Stated exercise
Reply with the count of lines holding "curve", nothing more.

Information supplied
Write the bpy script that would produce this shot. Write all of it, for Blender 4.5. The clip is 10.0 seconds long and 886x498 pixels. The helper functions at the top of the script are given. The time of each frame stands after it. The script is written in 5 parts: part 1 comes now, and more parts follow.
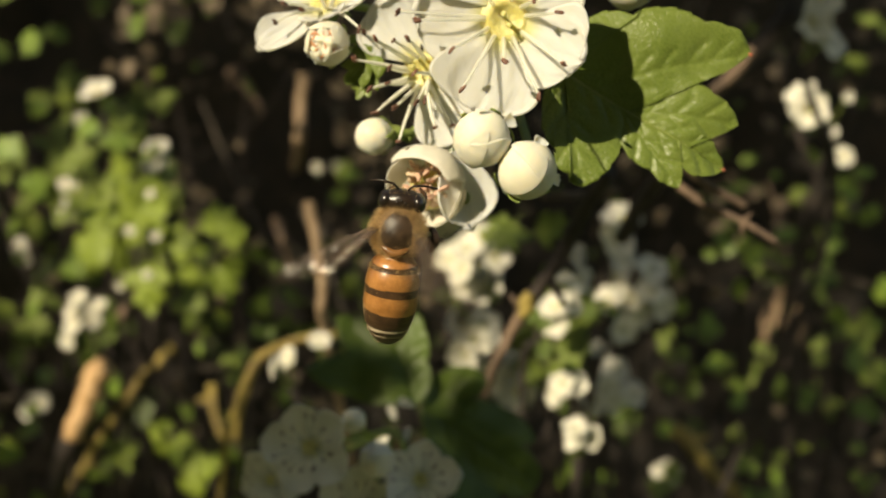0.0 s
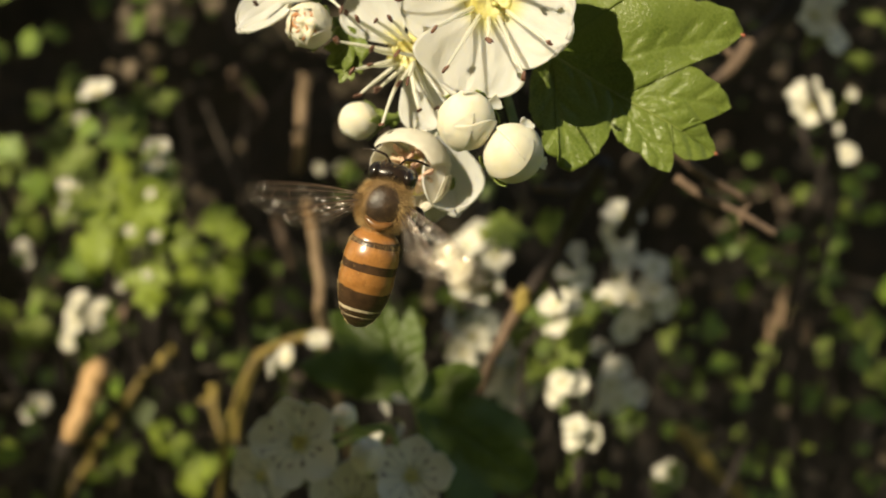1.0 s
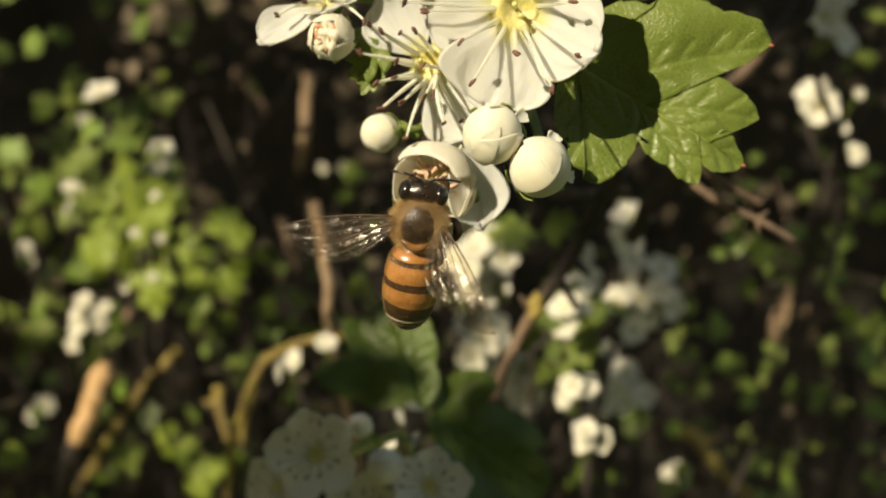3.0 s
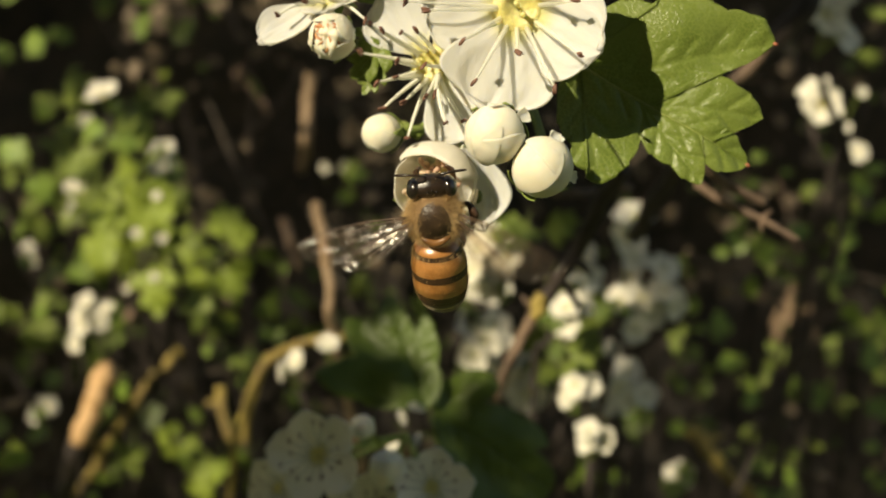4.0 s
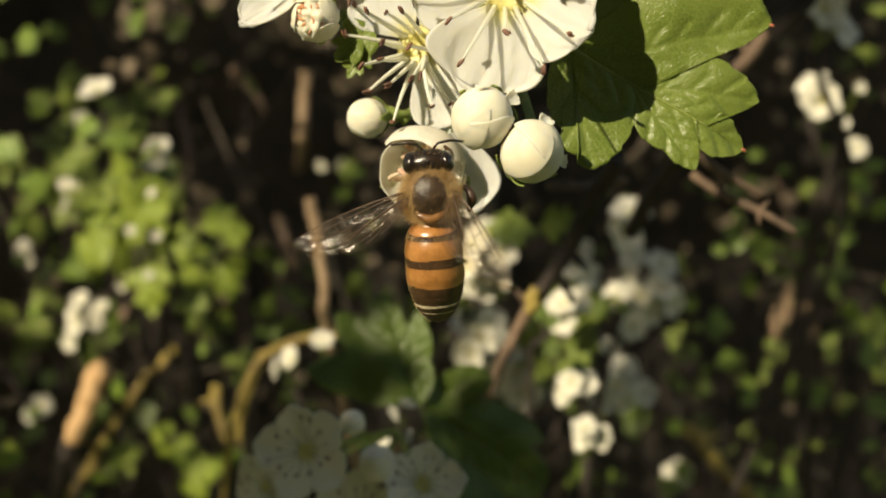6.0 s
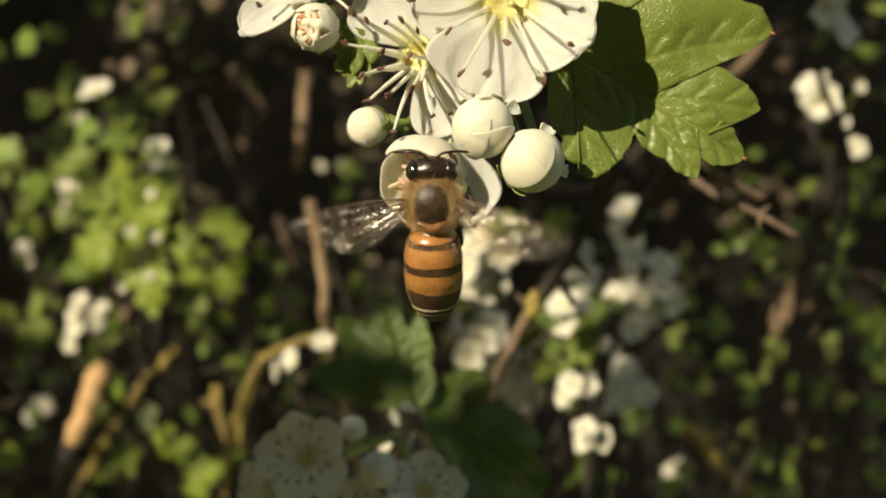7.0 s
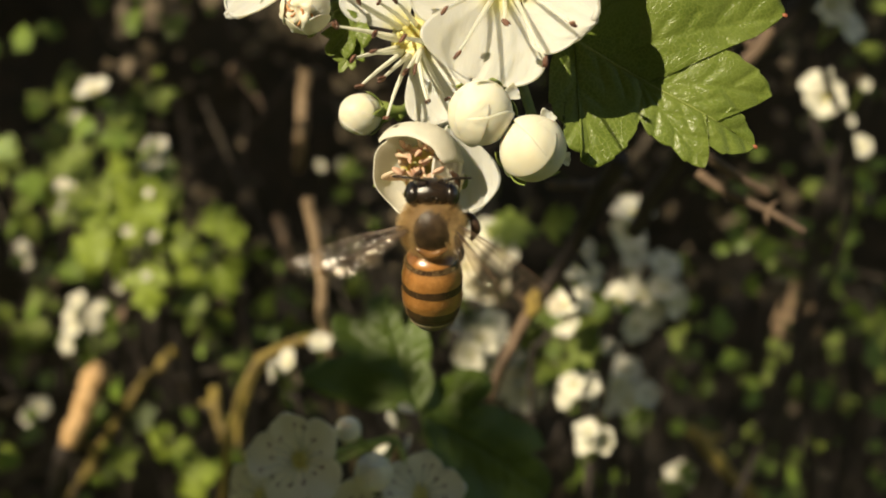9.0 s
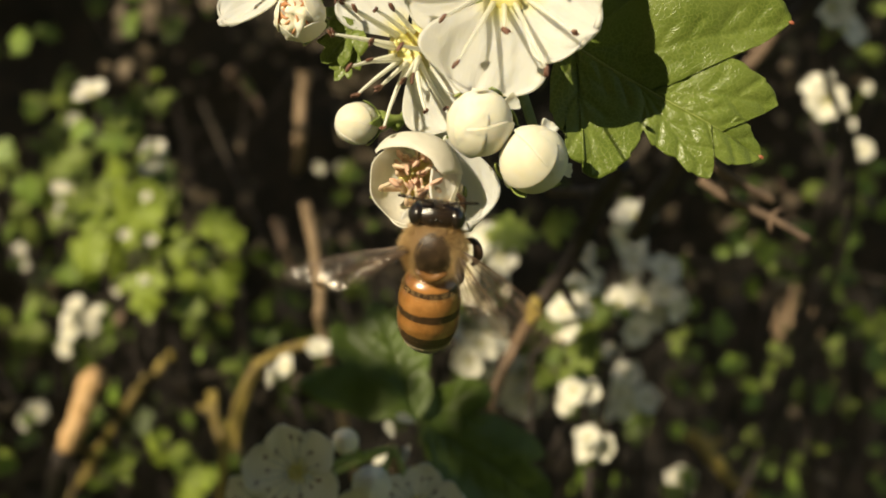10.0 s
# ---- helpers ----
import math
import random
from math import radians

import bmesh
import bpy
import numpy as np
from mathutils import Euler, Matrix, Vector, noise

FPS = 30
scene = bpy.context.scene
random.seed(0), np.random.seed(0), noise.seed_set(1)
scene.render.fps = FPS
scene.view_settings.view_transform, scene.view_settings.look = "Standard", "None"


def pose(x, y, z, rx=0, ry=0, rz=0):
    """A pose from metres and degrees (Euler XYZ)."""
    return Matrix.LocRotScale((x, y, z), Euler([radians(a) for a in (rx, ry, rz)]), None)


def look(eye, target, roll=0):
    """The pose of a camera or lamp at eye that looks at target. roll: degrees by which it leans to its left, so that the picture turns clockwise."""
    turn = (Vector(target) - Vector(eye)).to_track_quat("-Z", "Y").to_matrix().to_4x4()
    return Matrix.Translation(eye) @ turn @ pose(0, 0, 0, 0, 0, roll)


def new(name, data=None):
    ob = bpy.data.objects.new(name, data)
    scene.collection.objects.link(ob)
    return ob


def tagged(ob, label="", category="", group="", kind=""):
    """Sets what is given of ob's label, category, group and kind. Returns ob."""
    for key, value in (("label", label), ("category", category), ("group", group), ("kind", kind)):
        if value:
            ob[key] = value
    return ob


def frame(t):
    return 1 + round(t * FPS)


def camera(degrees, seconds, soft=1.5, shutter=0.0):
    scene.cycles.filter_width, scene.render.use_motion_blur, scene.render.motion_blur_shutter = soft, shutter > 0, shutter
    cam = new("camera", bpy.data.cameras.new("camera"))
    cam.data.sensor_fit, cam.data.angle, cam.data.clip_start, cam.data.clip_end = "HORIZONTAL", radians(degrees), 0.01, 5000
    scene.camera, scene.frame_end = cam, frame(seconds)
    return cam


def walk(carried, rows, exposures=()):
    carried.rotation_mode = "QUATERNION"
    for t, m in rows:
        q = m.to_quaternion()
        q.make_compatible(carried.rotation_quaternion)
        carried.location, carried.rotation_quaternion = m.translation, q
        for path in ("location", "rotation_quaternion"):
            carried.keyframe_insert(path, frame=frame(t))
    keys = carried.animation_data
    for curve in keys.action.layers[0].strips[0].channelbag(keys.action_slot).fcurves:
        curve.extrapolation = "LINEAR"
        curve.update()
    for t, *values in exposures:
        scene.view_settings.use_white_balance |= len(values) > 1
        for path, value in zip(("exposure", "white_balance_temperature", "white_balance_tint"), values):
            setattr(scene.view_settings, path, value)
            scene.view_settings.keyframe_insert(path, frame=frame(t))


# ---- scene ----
# A honey bee hovers at a half-open hawthorn flower in front of a sunlit hedge. Metres; MM is a millimetre.
MM = 0.001
cam = camera(45, 10.0, soft=1.8, shutter=0.5)
cam.data.dof.use_dof, cam.data.dof.focus_distance, cam.data.dof.aperture_fstop = True, 0.0815, 34.0
walk(cam, [
    (0, look((0.00467, -0.09066, 1.00344), (-0.00308, 0.40926, 0.99832), 0.56)),
    (0.5, look((0.00619, -0.08929, 1.00252), (-0.00321, 0.4106, 0.99829), 0.47)),
    (1, look((0.00644, -0.08827, 1.00195), (-0.0039, 0.41161, 0.99829), 0.46)),
    (1.5, look((0.00564, -0.08727, 1.00247), (-0.0046, 0.41261, 0.99864), 0.39)),
    (2, look((0.0048, -0.0872, 1.00256), (-0.00562, 0.41267, 0.99778), 0.28)),
    (2.5, look((0.00431, -0.08714, 1.00315), (-0.00595, 0.41274, 0.99829), 0.29)),
    (4, look((0.00432, -0.08647, 1.00353), (-0.00726, 0.41336, 0.99825), 0.14)),
    (4.5, look((0.005, -0.08572, 1.00258), (-0.00629, 0.41413, 0.99829), 0.25)),
    (5, look((0.00586, -0.08475, 1.00176), (-0.00599, 0.41509, 0.99699), 0.14)),
    (5.5, look((0.00539, -0.084, 1.00197), (-0.00577, 0.41586, 0.99711), 0.16)),
    (7, look((0.00516, -0.08364, 1.00343), (-0.0058, 0.4162, 0.99715), -0.09)),
    (7.5, look((0.00527, -0.08271, 1.0035), (-0.00559, 0.41714, 0.99768), -0.05)),
    (8, look((0.0056, -0.08142, 1.00286), (-0.00575, 0.41842, 0.9973), -0.02)),
    (8.5, look((0.00539, -0.0801, 1.00256), (-0.00599, 0.41974, 0.99731), 0.02)),
    (9, look((0.00549, -0.07946, 1.00266), (-0.00601, 0.42038, 0.99712), -0.04)),
    (9.5, look((0.00535, -0.07848, 1.00284), (-0.00625, 0.42136, 0.99776), -0.03)),
    (10, look((0.00552, -0.07741, 1.00354), (-0.00569, 0.42244, 0.99862), -0.06)),
], exposures=[(0, 0.61, 8000, 5), (10, 0.61, 8000, 5)])

# ---- light ----
SUN = Vector((0.68, 1.0, -0.56)).normalized()   # the way the sunlight travels
world = bpy.data.worlds.new("sky")
scene.world = world
world.use_nodes = True
wn = world.node_tree.nodes
sky = wn.new("ShaderNodeTexSky")
sky.sky_type, sky.sun_disc = "NISHITA", False
sky.sun_elevation = math.asin(-SUN.z)
sky.sun_rotation = math.atan2(-SUN.x, -SUN.y)
sky.dust_density, sky.ozone_density = 2.5, 0.6
wn["Background"].inputs["Strength"].default_value = 0.10
world.node_tree.links.new(sky.outputs[0], wn["Background"].inputs["Color"])
sun = new("sun", bpy.data.lights.new("sun", "SUN"))
sun.data.energy, sun.data.angle, sun.data.color = 4.15, radians(0.6), (1.0, 0.93, 0.80)
sun.matrix_basis = look((-0.5, -1.0, 1.4), Vector((-0.5, -1.0, 1.4)) + SUN)


# ---- materials ----
def nodes_of(name):
    m = bpy.data.materials.new(name)
    m.use_nodes = True
    t = m.node_tree
    b = t.nodes["Principled BSDF"]
    return m, t.nodes, t.links, b


def noise_ramp(n, l, scale, stops, coord="Object", detail=5.0, stretch=None, distortion=0.0):
    tex = n.new("ShaderNodeTexCoord")
    no = n.new("ShaderNodeTexNoise")
    no.inputs["Scale"].default_value, no.inputs["Detail"].default_value = scale, detail
    no.inputs["Distortion"].default_value = distortion
    src = tex.outputs[coord]
    if stretch:
        mp = n.new("ShaderNodeMapping")
        mp.inputs["Scale"].default_value = stretch
        l.new(src, mp.inputs["Vector"])
        src = mp.outputs["Vector"]
    l.new(src, no.inputs["Vector"])
    ramp = n.new("ShaderNodeValToRGB")
    while len(ramp.color_ramp.elements) < len(stops):
        ramp.color_ramp.elements.new(0.5)
    for e, (p, c) in zip(ramp.color_ramp.elements, stops):
        e.position, e.color = p, (*c, 1)
    l.new(no.outputs["Fac"], ramp.inputs["Fac"])
    return no, ramp


def bump(n, l, b, height, strength, distance):
    bu = n.new("ShaderNodeBump")
    bu.inputs["Strength"].default_value, bu.inputs["Distance"].default_value = strength, distance
    l.new(height, bu.inputs["Height"])
    l.new(bu.outputs["Normal"], b.inputs["Normal"])
    return bu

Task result
3